SET TASK:
Pictures aside, quote the whole listing exactly.

SUPPLIED INFORMATION:
******************************
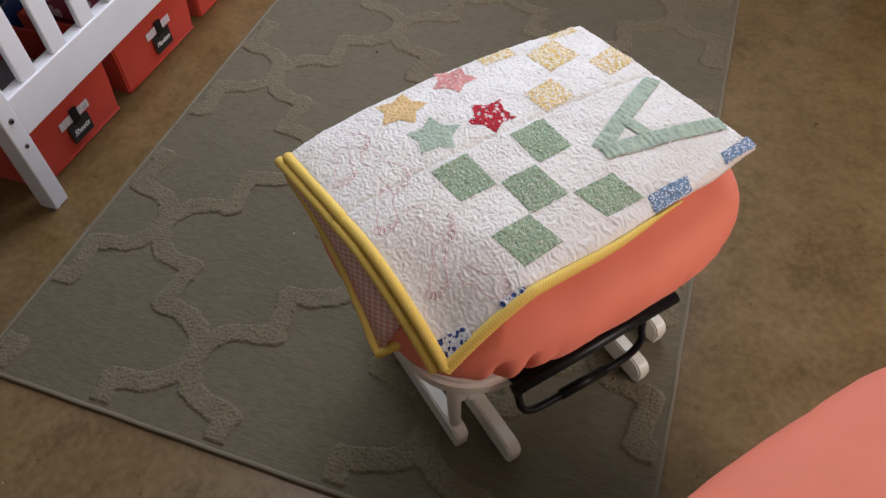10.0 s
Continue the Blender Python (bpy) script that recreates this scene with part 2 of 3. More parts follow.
TAPE_PINK = printed("pink_paper_tape", (0.78, 0.66, 0.68), [(0.3, (0.75, 0.5, 0.55))], 60, 0.6)
TAPE_PURPLE = printed("magenta_paper_tape", (0.72, 0.66, 0.72), [(0.42, (0.35, 0.05, 0.22))], 70, 0.6)
BOLT_METAL = plain("dull_bolt_metal", (0.3, 0.27, 0.22), 0.4, 0.2, 60, 300, 0.0002, 0.9)
BRONZE = plain("dark_bronze", (0.06, 0.035, 0.025), 0.35, 0.3, 40, 200, 0.0003, 0.8)
TAN_GRIP = plain("tan_wooden_grip", (0.42, 0.30, 0.2), 0.5, 0.15, 30, 150)
MATTRESS_COVER = sheet_print()
LATTICE = lattice_cloth()
CRIMSON_DOTS = dotted("crimson_dotted_fleece", (0.26, 0.012, 0.035), (0.6, 0.48, 0.5), 22, 0.36)
TEAL_FLEECE = plain("teal_fleece", (0.2, 0.5, 0.43), 0.9, 0.15, 12, 300, 0.001, sheen=0.4)
OLIVE_PRINT = printed("olive_print", (0.1, 0.16, 0.06), [(0.35, (0.5, 0.34, 0.06)), (0.25, (0.04, 0.2, 0.16))], 28)
NAVY_PLUSH = plain("navy_plush", (0.012, 0.045, 0.16), 0.9, 0.2, 14, 200, 0.001, sheen=0.4)
GREY_KNIT = plain("grey_knit", (0.2, 0.19, 0.19), 0.9, 0.2, 20, 220, 0.001)
IVORY_KNIT = plain("ivory_knit", (0.6, 0.54, 0.46), 0.9, 0.15, 20, 220, 0.001)
POT_GLAZE = plain("ivory_plastic", (0.66, 0.62, 0.56), 0.45, 0.06, 4, 60)
SPRING_STEEL = plain("white_coated_steel", (0.7, 0.7, 0.72), 0.35, 0.05, 10, 60)

# ---------------------------------------------------------------- mesh helpers


def link_mesh(name, me, material, parent=None, label="", smooth=False):
    me.materials.append(material)
    if smooth:
        me.polygons.foreach_set("use_smooth", [True] * len(me.polygons))
    ob = new(name, me)
    if parent is not None:
        ob.parent = parent
    if label:
        ob["label"] = label
    return ob


def part(name, bm, material, parent=None, label="", smooth=False):
    me = bpy.data.meshes.new(name)
    bm.normal_update()
    bm.to_mesh(me)
    bm.free()
    return link_mesh(name, me, material, parent, label, smooth)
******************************
CORRECT ANSWER:
10.0 s
Continue the Blender Python (bpy) script that recreates this scene with part 2 of 3. More parts follow.
TAPE_PINK = printed("pink_paper_tape", (0.78, 0.66, 0.68), [(0.3, (0.75, 0.5, 0.55))], 60, 0.6)
TAPE_PURPLE = printed("magenta_paper_tape", (0.72, 0.66, 0.72), [(0.42, (0.35, 0.05, 0.22))], 70, 0.6)
BOLT_METAL = plain("dull_bolt_metal", (0.3, 0.27, 0.22), 0.4, 0.2, 60, 300, 0.0002, 0.9)
BRONZE = plain("dark_bronze", (0.06, 0.035, 0.025), 0.35, 0.3, 40, 200, 0.0003, 0.8)
TAN_GRIP = plain("tan_wooden_grip", (0.42, 0.30, 0.2), 0.5, 0.15, 30, 150)
MATTRESS_COVER = sheet_print()
LATTICE = lattice_cloth()
CRIMSON_DOTS = dotted("crimson_dotted_fleece", (0.26, 0.012, 0.035), (0.6, 0.48, 0.5), 22, 0.36)
TEAL_FLEECE = plain("teal_fleece", (0.2, 0.5, 0.43), 0.9, 0.15, 12, 300, 0.001, sheen=0.4)
OLIVE_PRINT = printed("olive_print", (0.1, 0.16, 0.06), [(0.35, (0.5, 0.34, 0.06)), (0.25, (0.04, 0.2, 0.16))], 28)
NAVY_PLUSH = plain("navy_plush", (0.012, 0.045, 0.16), 0.9, 0.2, 14, 200, 0.001, sheen=0.4)
GREY_KNIT = plain("grey_knit", (0.2, 0.19, 0.19), 0.9, 0.2, 20, 220, 0.001)
IVORY_KNIT = plain("ivory_knit", (0.6, 0.54, 0.46), 0.9, 0.15, 20, 220, 0.001)
POT_GLAZE = plain("ivory_plastic", (0.66, 0.62, 0.56), 0.45, 0.06, 4, 60)
SPRING_STEEL = plain("white_coated_steel", (0.7, 0.7, 0.72), 0.35, 0.05, 10, 60)

# ---------------------------------------------------------------- mesh helpers


def link_mesh(name, me, material, parent=None, label="", smooth=False):
    me.materials.append(material)
    if smooth:
        me.polygons.foreach_set("use_smooth", [True] * len(me.polygons))
    ob = new(name, me)
    if parent is not None:
        ob.parent = parent
    if label:
        ob["label"] = label
    return ob


def part(name, bm, material, parent=None, label="", smooth=False):
    me = bpy.data.meshes.new(name)
    bm.normal_update()
    bm.to_mesh(me)
    bm.free()
    return link_mesh(name, me, material, parent, label, smooth)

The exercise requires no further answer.